Library staff are central to the operation of libraries as spaces where one can look for answers the opening of the spirit through guidance. It begs us to reflect on where we, as readers, stand without the specialized knowledge of librarians. The government’s new scheme, which introduces 23 locations that will be operating as staffless libraries, has been a heated point of debate. The government’s defense was that the intention was not the replacement of workers but rather the extending of operating hours. The estimated cost of the scheme is around €1.94 million with the local government department covering €1.41 million and the libraries providing the other €500,000. Many public attacks have been made on this decision, including a poignant letter by former minister Mary O’Rourke that delineates the bleakness of this prospect and the poverty it will bring to the conversations that invigorate libraries. Another troubling issue faced by Trinity librarians is the management’s freeze on promotions and the placement of non-academic staff within fixed-term contracts spanning one to seven years, rather than in permanent contracts.

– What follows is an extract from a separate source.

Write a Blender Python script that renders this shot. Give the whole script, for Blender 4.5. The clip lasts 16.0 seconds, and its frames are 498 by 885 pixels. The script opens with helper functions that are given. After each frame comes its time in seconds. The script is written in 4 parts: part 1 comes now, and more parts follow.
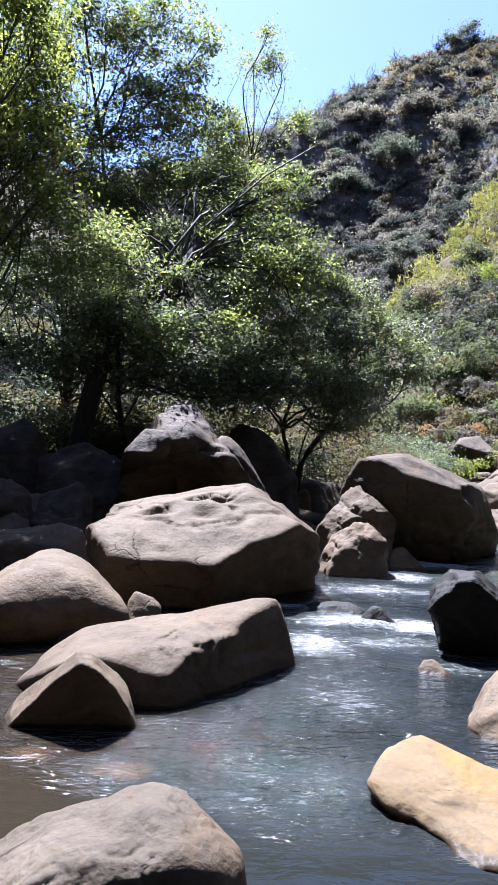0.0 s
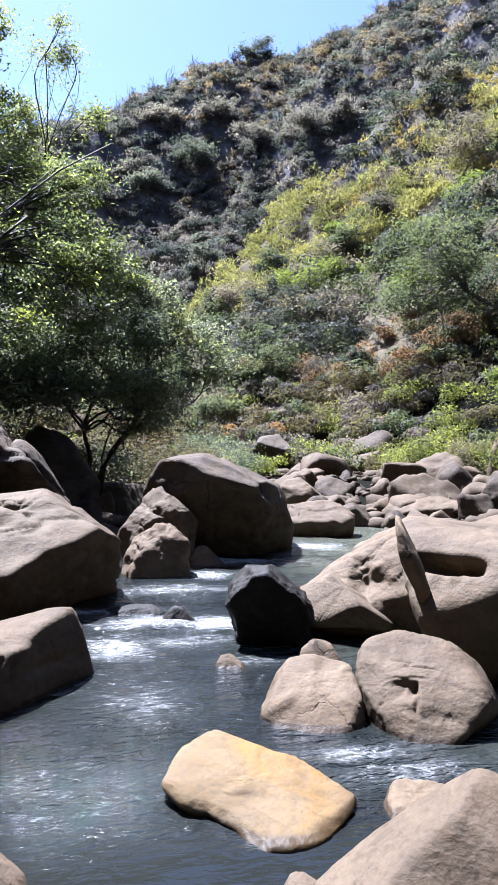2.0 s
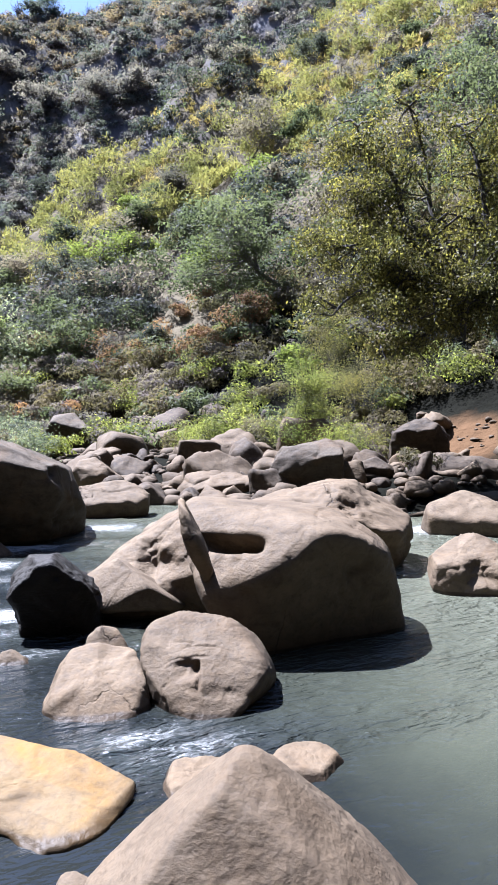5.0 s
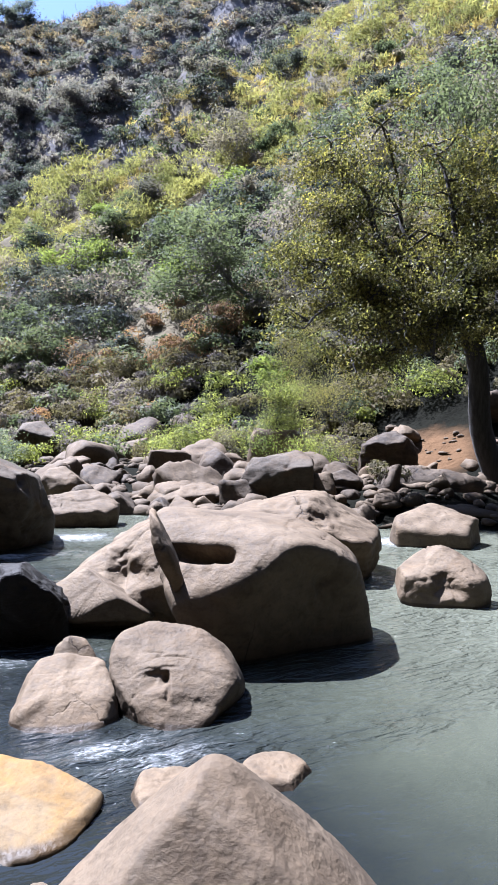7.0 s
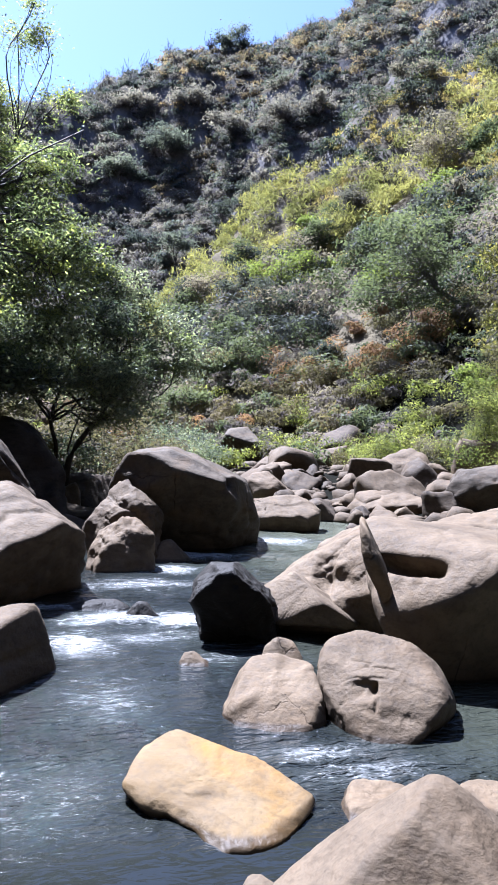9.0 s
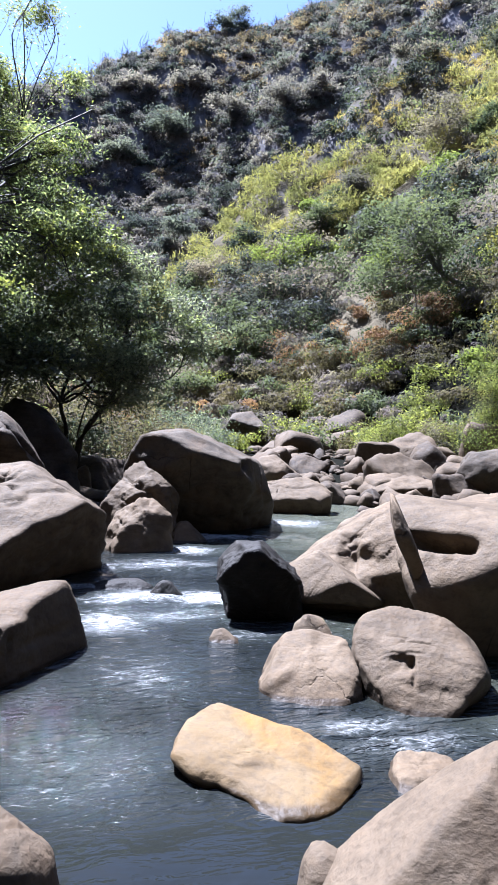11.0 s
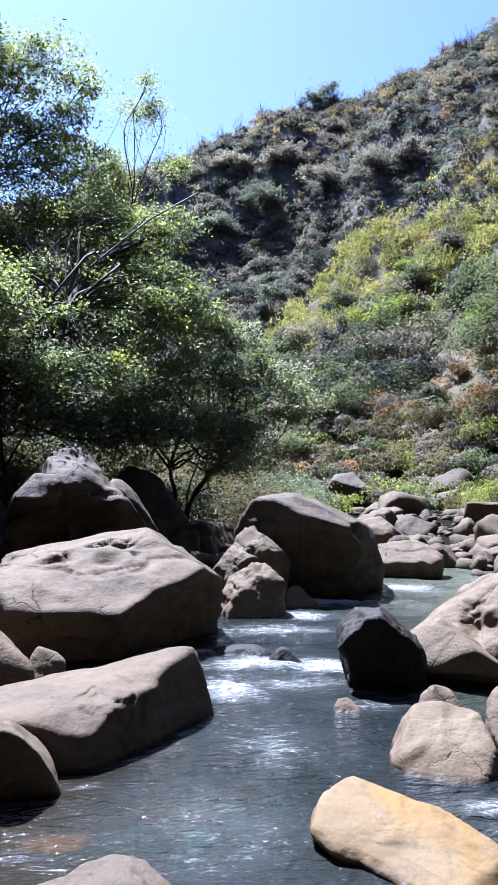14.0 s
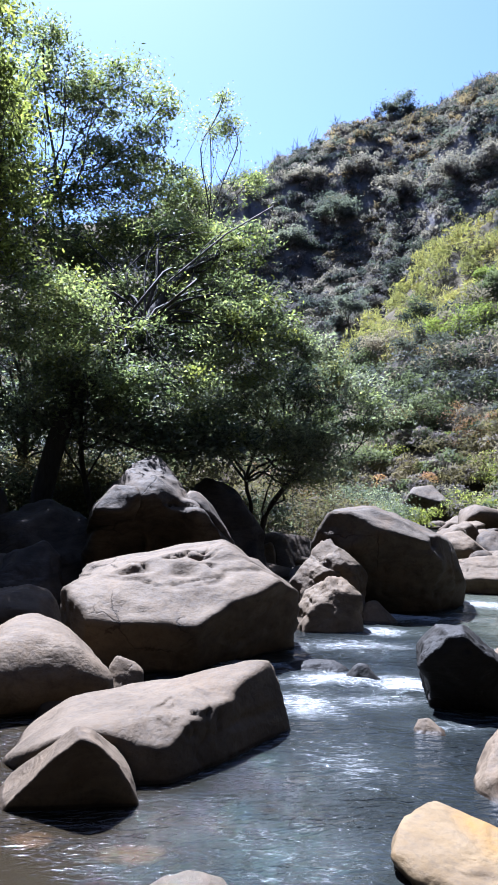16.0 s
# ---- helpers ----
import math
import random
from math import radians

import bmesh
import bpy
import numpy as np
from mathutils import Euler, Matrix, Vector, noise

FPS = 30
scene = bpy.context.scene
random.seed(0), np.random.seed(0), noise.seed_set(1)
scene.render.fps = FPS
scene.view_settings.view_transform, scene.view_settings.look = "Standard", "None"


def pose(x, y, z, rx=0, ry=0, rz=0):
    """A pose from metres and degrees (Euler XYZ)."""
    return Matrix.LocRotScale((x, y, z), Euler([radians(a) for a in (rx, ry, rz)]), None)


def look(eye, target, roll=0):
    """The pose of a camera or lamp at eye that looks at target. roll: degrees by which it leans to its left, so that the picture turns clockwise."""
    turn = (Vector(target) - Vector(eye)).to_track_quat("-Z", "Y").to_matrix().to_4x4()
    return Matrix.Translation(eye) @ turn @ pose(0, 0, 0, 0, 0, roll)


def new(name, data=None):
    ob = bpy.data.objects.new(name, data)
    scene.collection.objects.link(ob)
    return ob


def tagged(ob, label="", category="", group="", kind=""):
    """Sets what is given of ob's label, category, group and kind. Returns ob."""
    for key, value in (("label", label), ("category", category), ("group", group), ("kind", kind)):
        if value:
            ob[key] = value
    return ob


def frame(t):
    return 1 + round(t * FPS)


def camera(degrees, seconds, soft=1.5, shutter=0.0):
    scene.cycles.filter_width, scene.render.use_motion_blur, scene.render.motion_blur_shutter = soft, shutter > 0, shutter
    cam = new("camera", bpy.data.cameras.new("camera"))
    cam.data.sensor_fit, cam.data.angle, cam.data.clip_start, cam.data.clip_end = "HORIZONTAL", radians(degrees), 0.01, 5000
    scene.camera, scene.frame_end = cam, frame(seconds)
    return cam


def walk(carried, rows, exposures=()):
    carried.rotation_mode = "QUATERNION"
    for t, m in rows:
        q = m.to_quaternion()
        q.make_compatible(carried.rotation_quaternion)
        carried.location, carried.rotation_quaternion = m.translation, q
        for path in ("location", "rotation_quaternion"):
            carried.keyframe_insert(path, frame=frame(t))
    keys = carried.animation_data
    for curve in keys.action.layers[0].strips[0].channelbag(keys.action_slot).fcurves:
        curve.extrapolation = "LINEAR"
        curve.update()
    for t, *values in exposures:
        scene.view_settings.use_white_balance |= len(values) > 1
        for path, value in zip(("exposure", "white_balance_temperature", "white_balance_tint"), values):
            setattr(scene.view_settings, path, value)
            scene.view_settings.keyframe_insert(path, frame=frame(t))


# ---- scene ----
cam = camera(38.0, 16.0)
PATH = [
    (0, (0.062, -0.007, 1.879), (0.004, 1.992, 1.874), 2.3),
    (0.5, (0.092, -0.008, 1.878), (0.235, 1.987, 1.885), 2.1),
    (1, (0.126, -0.031, 1.888), (0.428, 1.947, 1.898), 1.7),
    (1.5, (0.149, -0.023, 1.877), (0.556, 1.935, 1.888), 1.4),
    (2, (0.165, -0.015, 1.9), (0.632, 1.929, 1.911), 1.1),
    (2.5, (0.171, 0.001, 1.979), (0.692, 1.932, 1.993), 0.9),
    (3, (0.193, 0.0, 1.997), (0.771, 1.915, 2.008), 0.6),
    (3.5, (0.222, -0.008, 1.99), (0.88, 1.881, 1.988), 0.4),
    (4, (0.255, -0.025, 1.982), (1.014, 1.825, 1.96), 0.2),
    (4.5, (0.292, -0.026, 1.961), (1.16, 1.775, 1.923), 0.0),
    (5, (0.31, -0.05, 1.971), (1.287, 1.695, 1.922), 0.1),
    (5.2, (0.33, -0.046, 1.966), (1.345, 1.676, 1.919), 0.0),
    (6.25, (0.295, -0.065, 1.971), (1.407, 1.597, 1.940), 0.5),
    (7.3, (0.26, -0.083, 1.976), (1.249, 1.655, 1.961), 1.1),
    (7.5, (0.243, -0.073, 1.974), (1.185, 1.691, 1.959), 1.2),
    (8, (0.202, -0.043, 1.972), (1.008, 1.787, 1.959), 1.5),
    (8.5, (0.181, -0.038, 1.978), (0.854, 1.845, 1.965), 1.8),
    (9, (0.164, -0.032, 1.972), (0.717, 1.891, 1.96), 2.3),
    (9.2, (0.139, -0.021, 1.959), (0.65, 1.913, 1.946), 2.5),
    (10.25, (0.012, 0.026, 1.918), (0.512, 1.962, 1.873), 2.3),
    (11.3, (-0.115, 0.073, 1.876), (0.454, 1.99, 1.827), 2.2),
    (11.5, (-0.146, 0.052, 1.884), (0.412, 1.972, 1.845), 2.0),
    (12, (-0.199, 0.027, 1.876), (0.361, 1.947, 1.858), 1.3),
    (12.5, (-0.189, 0.014, 1.874), (0.367, 1.935, 1.884), 1.0),
    (13, (-0.194, 0.0, 1.896), (0.317, 1.933, 1.944), 0.9),
    (13.5, (-0.25, -0.019, 1.929), (0.165, 1.935, 2.014), 0.9),
    (14, (-0.284, -0.016, 1.932), (0.003, 1.96, 2.042), 1.2),
    (14.5, (-0.289, 0.018, 1.93), (-0.134, 2.008, 2.054), 1.1),
    (15, (-0.292, 0.047, 1.928), (-0.237, 2.042, 2.055), 1.2),
    (15.5, (-0.295, 0.044, 1.928), (-0.269, 2.039, 2.059), 1.2),
    (16, (-0.288, 0.023, 1.932), (-0.209, 2.016, 2.071), 1.5),
]
walk(cam, [(t, look(eye, target, roll)) for t, eye, target, roll in PATH],
     [(0.0, 2.86, 5270, 20), (3.5, 2.86, 5270, 20), (5.0, 2.90, 5270, 20), (7.5, 2.90, 5170, 20), (9.0, 2.88, 5120, 20), (12.5, 2.86, 5160, 20), (14.5, 2.80, 5010, 19), (16.0, 2.80, 5010, 18)])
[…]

The new measures avoid contracts that would provide them with permanent and pensionable jobs. Since my visit to Stacks, non-academic staff at TCD  balloted for industrial action and the result was a vote in favour of it.

Libraries contain the multiplicity of human nature and are a place where the spirit can begin to stretch out and open. They are the sacred homes of our stories, and the librarians are their safe-keepers; both are humble beacons of hope. At the core of libraries we find something undeniably human, a binding tradition whose preservation is ultimately about our own self-preservation.